After the passing of Pope John Paul II in 2005, Cardinal Martini came a close second in the papal candidacy to Joseph Ratzinger (now known as Pope Benedict XVI). The contrast between the two men is as dichotomous as can be—with Benedict on the right, and Martini on the left. By some reports, Cardinal Martini received more votes than Cardinal Ratzinger on the first ballot. When it came down to it—according to many commentators—the college of cardinals elected a man in better health, who aligned with the traditional ideals of the church.
In 2006 Martini spoke out against the church’s view on contraception, arguing that condoms were the lesser of two evils in regards to the rampant spread of HIV-AIDS in sub-Saharan Africa. He also spoke out against the church’s long-standing stance on gay marriage—going as far as to say he understood the need for Pride parades as a tool of self-affirmation for the LGBT community.
In an interview published after his death in the Italian newspaper Corriere della Sera, Martini said the church was 200 years out of date and spoke about the need for change.
“The church is tired,” said Martini in the interview. “Our culture has aged, our churches are huge, our religious houses are empty and the bureaucratic machinery grows, our rites and our vestments are pompous. People surrounding me make me feel love[d]. This love is stronger than the sentiment of mistrust which I sometimes perceive towards the church in Europe.”
So back to the reason why a Jew from Montreal is mourning the loss of a cardinal from Milan: we live in a time where religious teachings are considered by some to be justification for racism, homophobia, and terrorism. While we can say it has been this way for as long as religion has existed, we are finally at a place where many can see the error in this way of thinking. People like Cardinal Martini are hard to find—he was a devoutly religious man who, despite living with scripture for many years, acknowledged the need for change.
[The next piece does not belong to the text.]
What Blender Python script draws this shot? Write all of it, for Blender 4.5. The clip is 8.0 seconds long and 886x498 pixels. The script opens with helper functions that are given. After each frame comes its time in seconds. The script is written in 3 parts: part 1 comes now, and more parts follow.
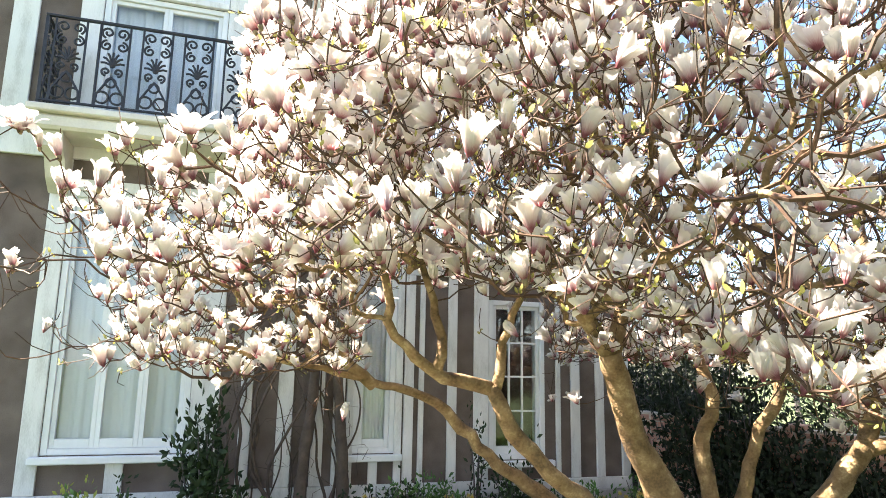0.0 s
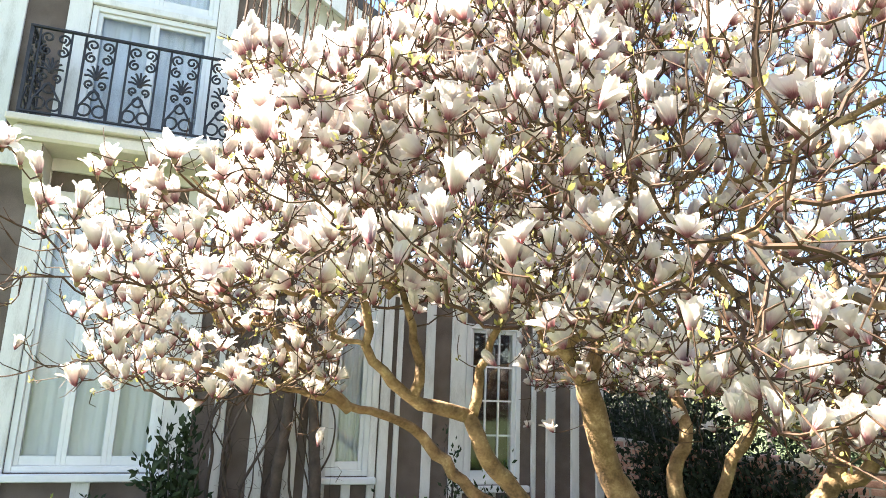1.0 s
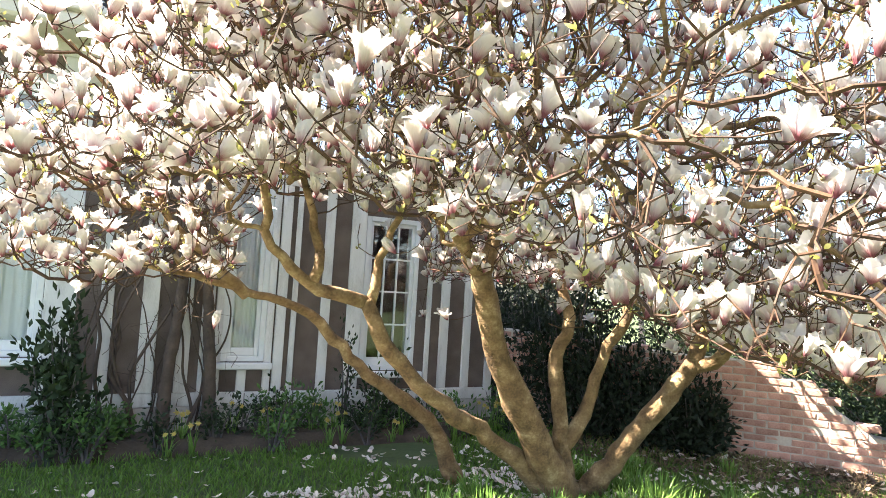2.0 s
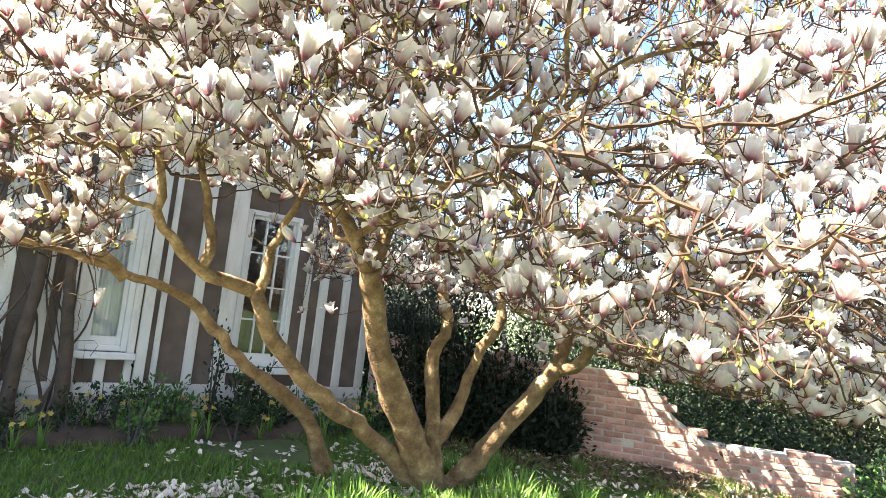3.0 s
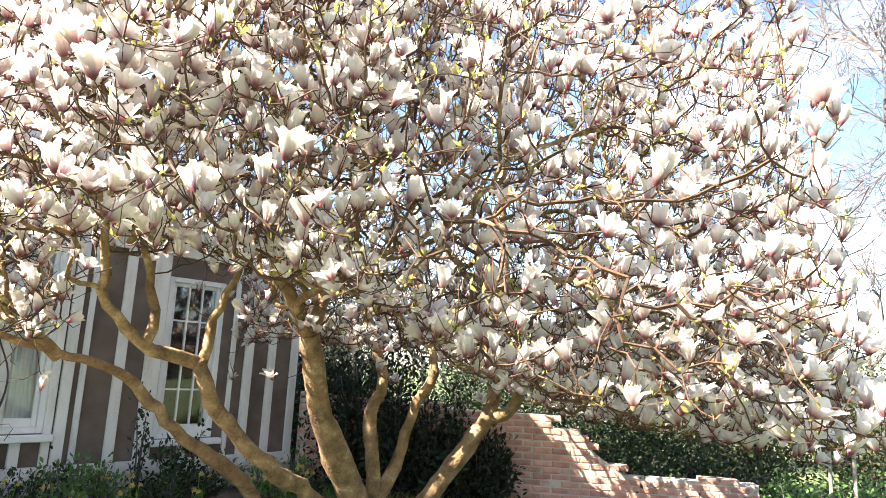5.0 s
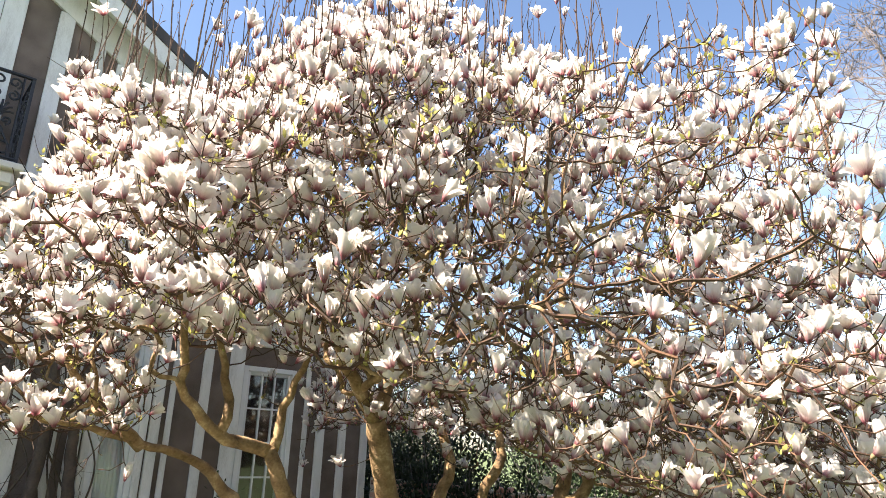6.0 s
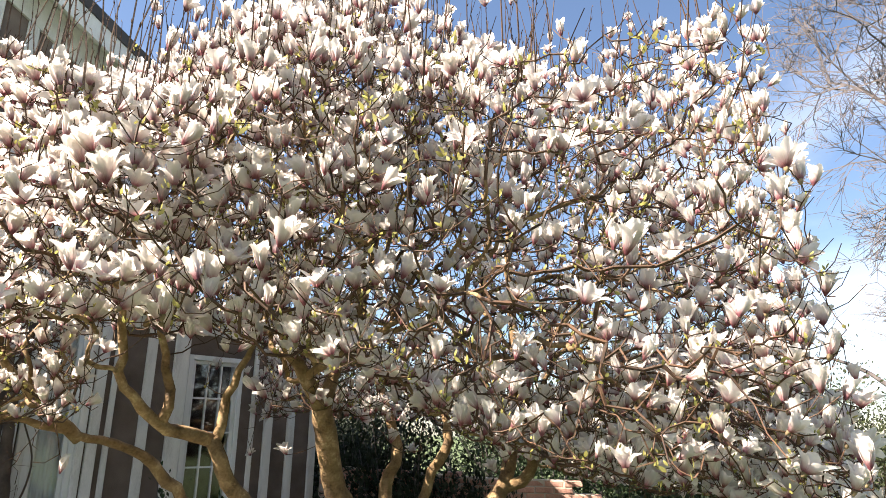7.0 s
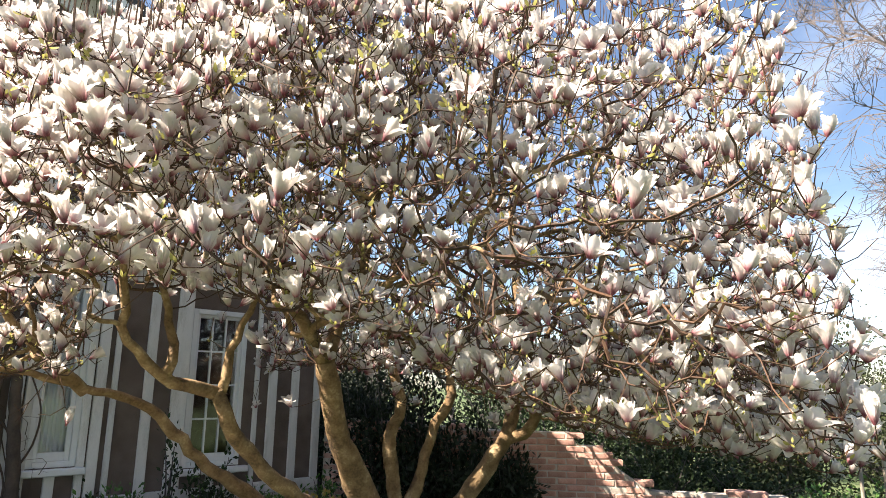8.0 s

It takes a lot of courage for a person to go against an institution like the Catholic Church, and even more so for someone who has been a high-ranking member for decades. Every generation has certain people who fight for what they believe to be right, and we had Carlo Maria Martini.
You stood for basic rights for all people, no matter how different from you, and for that, may you truly rest in peace, Cardinal Carlo Maria Martini.